Я люблю твой замысел упрямый
И играть согласен эту роль,
Но сейчас идет другая драма,
И на этот раз меня уволь…[4]

Пройдя по Петушкам-Москве весь маршрут утренних улиц, на каменной ступеньке неизвестного подъезда Гамлет двадцатого века, Веничка Ерофеев находит свою смерть:

Весь сотрясаясь, я сказал себе: «талифа куми». То есть «встань и приготовься к кончине»… Это уже не «талифа куми», то есть «встань и приготовься к кончине», это лама савахфани.

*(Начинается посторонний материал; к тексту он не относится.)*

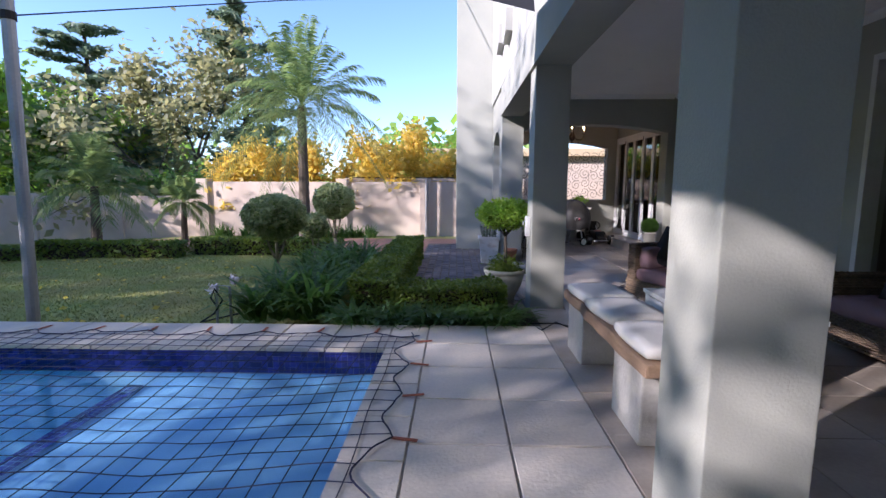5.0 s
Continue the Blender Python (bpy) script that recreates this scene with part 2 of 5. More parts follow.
TERRA = mat("terracotta clay", (0.42, 0.165, 0.085), 0.8, var=0.15, scale=8, fine=60, bump=0.3, second=(0.36, 0.15, 0.085))
GLAZE = mat("glazed stone-grey pot", (0.42, 0.40, 0.35), 0.45, var=0.08, scale=6, fine=50, bump=0.1)
URNM = mat("mossy cream cement urn", (0.46, 0.44, 0.38), 0.85, var=0.15, scale=7, fine=60, bump=0.4, second=(0.33, 0.33, 0.26))
AGEDPOT = mat("aged clay garden pot", (0.24, 0.19, 0.155), 0.9, var=0.2, scale=6, fine=50, bump=0.5, second=(0.16, 0.14, 0.12))
SLATE = mat("blue-grey slate plinth", (0.085, 0.095, 0.115), 0.8, var=0.2, scale=6, fine=50, bump=0.4)
PEELING = mat("white planter with peeling paint", (0.66, 0.66, 0.64), 0.7, var=0.08, scale=9, fine=60, bump=0.3, second=(0.40, 0.33, 0.27), spread=0.36)
COVER = mat("faded black vinyl cover", (0.05, 0.048, 0.046), 0.55, var=0.2, scale=5, fine=60, bump=0.25, second=(0.10, 0.095, 0.09))
PLASTIC = mat("black plastic", (0.012, 0.012, 0.013), 0.4, var=0.1, bump=0.05)
RUBBER = mat("black rubber tyre", (0.02, 0.02, 0.02), 0.85, var=0.2, fine=120, bump=0.4)
CHROME = mat("brushed steel", (0.55, 0.55, 0.56), 0.28, metal=1.0, var=0.06, bump=0.05)
GREYLID = mat("dull grey lid", (0.42, 0.42, 0.41), 0.5, var=0.1)
PINK = mat("faded pink plastic", (0.55, 0.25, 0.26), 0.5, var=0.1)
REDP = mat("red cloth", (0.60, 0.03, 0.06), 0.8, var=0.1)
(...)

То есть: «Для чего, Господь, Ты меня оставил?»

<…>

Господь молчал (217).

________________

А около часа девятого возопил Иисус громким голосом: Или, Или, лама савахфани? то есть: Боже Мой, Боже Мой — для чего Ты Меня оставил? (Матф. 27: 46)

Евангелие от Иоанна рассказывает, что после распятия и смерти один из воинов пронзил Иисусу копьем ребра: «…и тотчас истекла кровь и вода» (Ин. 19: 34). В булгаковском романе удар острия в сердце — последнее милосердие Пилата — причина земной смерти Иисуса Христа. Распяв на лестнице, Веничку Ерофеева добивают, пронзая ему шилом горло — дыхание, слово, л-Ю-бовь:

Они вонзили мне свое шило в самое горло…

Я не знал, что есть на свете такая боль, я скрючился от муки. Густая красная буква «Ю» распласталась у меня в глазах, задрожала, и с тех пор я не приходил в сознание, и никогда не приду (218).

* * *

Что произошло на самом деле? Веничка Ерофеев допился до алкогольной горячки. Сделал это сознательно, со всем пониманием опасности и последствий.

История, события которой он пережил в себе; реальность, обрушивающаяся убийствами, насилием, бездарностью; сфинкс-Россия, от которой нет спасения; померкшая звезда Вифлеема — вера в Бога — все привело к тому, что перед нами — герой нашего времени: самоубийца-алкоголик.

Спасая раненое чувство чести («Отчего умер Пушкин?»), не желая допускать медленного или стремительного убийства жителями «кремлевских миров» (Митридат — рабочий и колхозница — четверо из переулка), не снисходя к их кровавой суете, Веничка Ерофеев убивает себя алкоголем — сам.

Возможности физического существования это убийство не исключает:

Актер: Однажды тебя совсем убьют… до смерти…

Сатин: А ты — болван.

Актер: Почему?

Сатин: Потому что дважды убить нельзя.

Актер (помолчав): Не понимаю… Почему нельзя?[5]

Бессменная стража Кремля, «классическая» четверка, явившаяся герою в алкогольном кошмаре, — реальность, губящая его слово, его «мистическую сторону» и оставляющая ему бессловесное прозябание в хаосе смертного дня. Трагедия была уделом избранных. Век-волк обрек на нее миллионы, опростив и демократизировав древний жанр.

 


[1] Булгаков М. Мастер и Маргарита. С. 808–812; ср.: Гаспаров Б., Паперно И. С. 393.

[2] Перро Ш. С. 14.

[3] Мандельштам О. Т. 1. С. 153.

[4] Пастернак Б. Доктор Живаго. С. 532.

[5] Горький М. На дне. Т. 6. С. 189.